There will always be a spot remained empty within my heart for somebody to step in, but it's no longer open to a wide range. I won't go searching. I've sought and was left with shit, thinking I've discovered treasure. It is only now that I'm able to distinguish an imitation from a real jewel, I've learned the distinction between the truth and what seems to be true. Things that are meant to be will happen despite how complex and distant it may be, nothing will be forced, and it will come naturally.

I'm finally maturing.


Wednesday, May 16, 2012 @ 10:19 PM

It's as if all that's happened, never actually occurred. It feels like a dream that I'm unable to vaguely recall. An uncommon fairy tale with a bad ending.


Monday, May 14, 2012 @ 12:48 AM

There are a lot of factors that contribute to the reasons why I'm not very fond of specific personalities which holds me back from associating with certain types of people.

I get disappointed too easily with the actions they do unconsciously or their past. Or even their future plans.

I hate discovering that they're a bit tainted when I expected innocence.


Sunday, May 13, 2012 @ 1:36 PM

So much to do this summer. I can't wait.


Wednesday, May 9, 2012 @ 6:17 PM

No one knows me. No one takes the time to look past my outer shell, no one makes the effort to explore my mind to give me the opportunity to share my thoughts.

No one will.


Tuesday, May 8, 2012 @ 11:26 PM

The word forever is tossed around as if it means nothing.

Just like the word love.


@ 1:10 AM



Monday, May 7, 2012 @ 6:45 PM

I enjoy getting to know people. When you step into that phase where you're constantly interested in what they have to say, who they are, and what they do. It's the time period between friends and strangers, where it's not really on either side but more in the middle. You feel as if you can spit out a trillion words and listen for days while having a firm grip on your curiosity about them.

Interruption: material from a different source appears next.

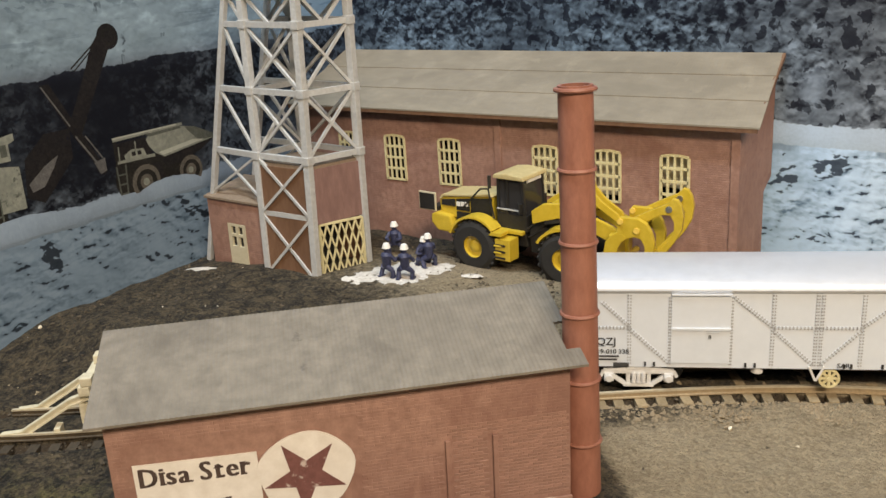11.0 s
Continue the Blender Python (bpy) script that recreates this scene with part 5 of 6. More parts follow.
def mine_building(m):
    L, D, H, H2 = 0.1174, 0.0320, 0.0424, 0.0496
    th = thing("mine_building", "brick-red shed with grey corrugated roof and a paper sign", "building", m)
    bm = bmesh.new()
    quad_box(bm, 0, L, 0, 0.0015, -0.004, H)
    front = part("front_wall", bm, BRICK, th)
    bm = bmesh.new()
    quad_box(bm, 0.0015, L - 0.0015, D - 0.0015, D, -0.004, H2)
    part("back_wall", bm, BRICK, th)
    for x in (0.0, L - 0.0015):
        bm = bmesh.new()
        vs = [bm.verts.new((xx, y, z)) for xx in (x, x + 0.0015) for y, z in ((0.0015, -0.004), (D, -0.004), (D, H2), (0.0015, H))]
        for f in ((0, 1, 2, 3), (7, 6, 5, 4), (0, 4, 5, 1), (1, 5, 6, 2), (2, 6, 7, 3), (3, 7, 4, 0)):
            bm.faces.new([vs[i] for i in f])
        part("end_wall", bm, BRICK, th)
    bm = bmesh.new()
    near, far = (-0.0040, 0.0428), (0.0350, 0.0515)

    def up(y):
        return y, near[1] + (far[1] - near[1]) * (y - near[0]) / (far[0] - near[0])

    corrugated(bm, -0.0034, 0.1175, near, far, 0.0007)
    corrugated(bm, 0.1175, 0.1212, near, up(0.0030), 0.0007)
    corrugated(bm, 0.1175, 0.1208, up(0.0152), far, 0.0007)
    part("roof", bm, ROOF_GREY, th, "weathered grey corrugated roof")
    bm = bmesh.new()
    quad_box(bm, -0.0004, 0.1178, -0.0008, 0, -0.004, 0.0022)
    part("plinth", bm, PLINTH, th, "brick-red plinth with the paint rubbed pale", bevel=0.0003)
    for x in (0.0840, 0.0967):
        bm = bmesh.new()
        quad_box(bm, x - 0.0007, x + 0.0007, -0.0010, 0.0002, 0.0015, 0.0242)
        part("pilaster", bm, BRICK, th, bevel=0.0002)
    holes = [(0.0832, 0.0848, 0, 0.0235), (0.0957, 0.0973, 0, 0.0235), (0.0045, 0.0600, 0.007, 0.034)]
    courses = brick_courses(0.0003, L - 0.0003, 0.0024, H - 0.0006, holes)
    near = [c for c in courses if c[0] > 0.083 and 0.003 < c[2] < 0.0275][:300]
    spare = set(near)
    brickwork(th, [c for c in courses if c not in spare], 0.0, BRICK)
    shapes = {}
    for a, b, z0, z1 in near:
        key = round(b - a, 4)
        if key not in shapes:
            bm = bmesh.new()
            add_brick(bm, -key / 2, key / 2, -(z1 - z0) / 2, (z1 - z0) / 2, 0, 0.00009)
            data = bpy.data.meshes.new("brick")
            bm.to_mesh(data)
            bm.free()
            data.materials.append(BRICK_PIECE)
            shapes[key] = data
        piece("brick", shapes[key], front, pose((a + b) / 2, 0, (z0 + z1) / 2))
    # the paper sign
    bm = bmesh.new()
    slab(bm, [(0.0055, 0.0080), (0.0358, 0.0083), (0.0354, 0.0286), (0.0053, 0.0292)], -0.0005, -0.00018)
    sign = part("sign", bm, PAPER, th, "aged white paper sign with dark lettering")
    for text, x0, x1, base, cap in (("Disa Ster", 0.0066, 0.0342, 0.0228, 0.0052), ("Coal Mine", 0.0064, 0.0353, 0.0120, 0.0050)):
        serif_lettering(text, x0, x1, base, cap, -0.00055, INK, sign)
    bm = bmesh.new()
    slab(bm, [(0.0472 + (0.0122 + 0.0004 * math.sin(3 * a + 0.6) + 0.0003 * math.sin(5 * a)) * math.cos(a), 0.0208 + (0.0117 + 0.0004 * math.sin(2 * a)) * math.sin(a)) for a in (i * math.tau / 48 for i in range(48))], -0.0007, -0.00025)
    disc = part("sign_disc", bm, PAPER, th, "round white paper disc with a dark star")
    bm = bmesh.new()
    star = []
    for k in range(10):
        a, r = radians(264 + 36 * k), (0.0108 if k % 2 == 0 else 0.0042)
        star.append((0.0470 + r * math.cos(a), 0.0202 + r * math.sin(a)))
    slab(bm, star, -0.0009, -0.0006)
    part("star", bm, INK_RED, disc)
    return th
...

It's also the phase where you learn whether or not they're the right type of friend for you.


@ 6:15 PM

And I wonder if it’s better to be completely apathetic and blank rather than filled with complex emotions that are as frail as the clouds. Always changing, always moving, always being affected by the slightest blow of wind.


Sunday, May 6, 2012 @ 9:25 PM

I’ve noticed that a lot of people out there are really without substance. Even though i want to talk to people, there’s nothing for us to talk about besides the usual conversation of how they’re doing and the sort. It’s not like I’d spill all my problems out to a stranger, but it’s nice to know that you can do that to someone, rather than feeling like you can’t tell them anything at all. People are like paper, it’s like they can only hold so much material on it’s sides and nothing more. When did they become so dense, so empty, like ghosts of people wearing nothing other than smiling masks. I just want to talk to someone, but no one seems to be able to.

source: ikilledalaska


@ 4:23 PM

I know.

I know.

Stop mentioning things that I already know. Things that I've known for awhile now.

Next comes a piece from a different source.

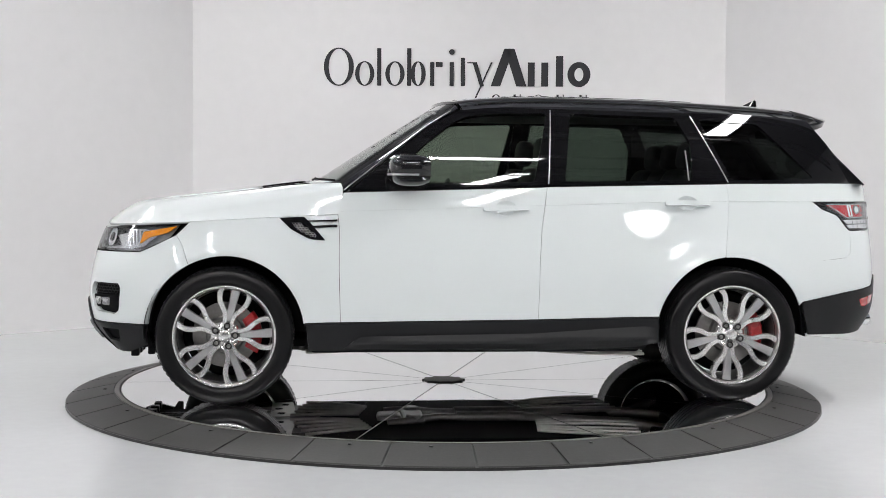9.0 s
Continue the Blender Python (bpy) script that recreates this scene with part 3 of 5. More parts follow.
# fog pockets
for f in (belt, mirrored(belt)):
    pocket = sheet("fog_pocket", shrunk(FOG, -0.004), pushed(f, 0.030), DARK, car, depth=0, label="black fog lamp pocket")
    sheet("lamp_bezel", rounded([(0.612, 0.600), (0.90, 0.607), (0.885, 0.530), (0.66, 0.530)], 0.012), pushed(f, 0.012), DARK, pocket, depth=0.02)
    for a, b in ((0.652, 0.735), (0.742, 0.828)):
        sheet("fog_lamp", rounded([(a, 0.588), (b, 0.592), (b - 0.006, 0.546), (a + 0.010, 0.546)], 0.012), pushed(f, 0.008), LAMP_BODY, pocket, depth=0.02, label="clear fog lamp")
        c = (a + b) / 2
        sheet("fog_reflector", rounded([(c - 0.026, 0.580), (c + 0.026, 0.582), (c + 0.020, 0.560), (c - 0.018, 0.560)], 0.008), pushed(f, 0.006), LAMP_CLEAR, pocket, depth=0.01, step=0.02)
    bm = bmesh.new()
    for row in range(3):
        for k in range(9):
            c, z = 0.672 + 0.026 * k + 0.013 * (row % 2), 0.660 - 0.0165 * row
            hexa = [pushed(f, 0.014)(np.array([c + 0.0145 * math.cos(a)]), np.array([z + 0.0105 * math.sin(a)]))[0] for a in np.linspace(0, 2 * math.pi, 7)[:-1]]
            tube(bm, [tuple(p) for p in hexa], 0.0022, 5, True)
    part("pocket_mesh", bm, TRIM, pocket, "black honeycomb mesh", smooth=True)
    for s0, z0 in ((1.02, 0.475), (0.50, 0.71)):
        eye = [(s0 + 0.010 * math.cos(a), z0 + 0.010 * math.sin(a)) for a in np.linspace(0, 2 * math.pi, 17)[:-1]]
        sheet("parking_sensor", eye, f, PAINT, car, lift=0.003, depth=0.003, step=0.02)

# grille
G_OUT = rounded([(-0.50, 0.990), (0.50, 0.990), (0.478, 0.862), (0.425, 0.808), (-0.425, 0.808), (-0.478, 0.862)], 0.014)
G_HOLE = rounded([(-0.455, 0.968), (0.455, 0.968), (0.440, 0.862), (0.405, 0.832), (-0.405, 0.832), (-0.440, 0.862)], 0.012)
grille = sheet("grille", shrunk(G_OUT, 0.003), belt, GLOSS_BLACK, car, holes=[G_HOLE], depth=0.03, label="gloss black grille with honeycomb inserts")
sheet("grille_back", G_OUT, pushed(belt, 0.045), DARK, grille, depth=0)
for z0, z1 in ((0.917, 0.899), (0.849, 0.836)):
    sheet("louvre", [(-0.44, z0), (0.44, z0), (0.44, z1), (-0.44, z1)], pushed(belt, 0.008), GLOSS_BLACK, grille, depth=0.025)
for pair in (((0.950, 0.0), (0.932, 0.5)), ((0.882, 0.0), (0.864, 0.5))):
    bm = bmesh.new()
    for zc, k0 in pair:
        for i in range(19):
            s = -0.425 + (i + k0) * 0.046
            hexa = [belt(s + 0.0255 * math.cos(a), zc + 0.0125 * math.sin(a)) - np.array([0.018, 0, 0]) for a in np.linspace(0, 2 * math.pi, 7)[:-1]]
            tube(bm, [tuple(p) for p in hexa], 0.0030, 6, True)
    part("honeycomb", bm, GLOSS_BLACK, grille, "gloss black honeycomb bars", smooth=True)
sheet("badge", [(0.268 + 0.042 * math.cos(a), 0.890 + 0.022 * math.sin(a)) for a in np.linspace(0, 2 * math.pi, 25)[:-1]], belt, SILVER, grille, lift=0.004, step=0.02, label="small oval silver badge")
sheet("badge_inlay", [(0.268 + 0.033 * math.cos(a), 0.890 + 0.014 * math.sin(a)) for a in np.linspace(0, 2 * math.pi, 25)[:-1]], belt, mat("badge_green", (0.03, 0.05, 0.04), 0.4), grille, lift=0.006, step=0.02, depth=0.002)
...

I know that I could have done better. I know that I can do better. I know that I have failed, you don't need to shove it in my face one more time. There's no need for you guys to constantly bring up reminders of my short comings, my flaws, and my losses. I'm fully aware of my own mistakes and all the things I could have accomplished. Mom, dad, you both speak words that cut deep into my heart thinking those are words of motivation, when they come to me as words of disappointment. Indirect messages that imply how disappointed you are in me yet you don't want to be bold about it to spare a young one's heart. Yet I already know. I can see clearly through those words.


Saturday, May 5, 2012 @ 2:02 PM



@ 10:44 AM

I'm much obliged to the few friends I have that understand the depths of my heart.


@ 10:23 AM

I will admit that there are still some things that hit the core of my heart, some so strong to create a painful sensation as if I've been punched straight into my chest. After 3 months, memories are no longer a problem. I'm quite surprised at the rate of my recovery and how fast I'm forgetting memories I thought that would afflict me until the end of time. Yet there are times where I fall, especially when I'm going about my daily activities, whether it be beyond the comfort of my home or inside it, as I pass by things that arouse the emotions I wish to condone. All I long for now is to feel nothing, be unaffected by everything relating to the past, and to forget. Simply forget.


Friday, May 4, 2012 @ 11:50 PM

You think because he doesn’t love you that you are worthless. You think that because he doesn’t want you anymore that he is right — that his judgement and opinion of you are correct. If he throws you out, then you are garbage. You think he belongs to you because you want to belong to him. Don’t. It’s a bad word, ‘belong.’ Especially when you put it with somebody you love. Love shouldn’t be like that. Did you ever see the way the clouds love a mountain? They circle all around it; sometimes you can’t even see the mountain for the clouds. But you know what? You go up top and what do you see? His head. The clouds never cover the head. His head pokes through, because the clouds let him; they don’t wrap him up. They let him keep his head up high, free, with nothing to hide him or bind him. You can’t own a human being. You can’t lose what you don’t own. Suppose you did own him. Could you really love somebody who was absolutely nobody without you? You really want somebody like that? Somebody who falls apart when you walk out the door? You don’t, do you? And neither does he. You’re turning over your whole life to him. Your whole life, girl. And if it means so little to you that you can just give it away, hand it to him, then why should it mean any more to him? He can’t value you more than you value yourself.

— Toni Morrison


Wednesday, May 2, 2012 @ 11:16 PM

So overjoyed that my best friend is happy. Finally.


@ 2:41 PM

After awhile of thinking, I've come to the conclusion that I'm not actually depressed,

I'm just fucking bored.


Tuesday, May 1, 2012 @ 8:16 PM

I guess being independent won't be that bad.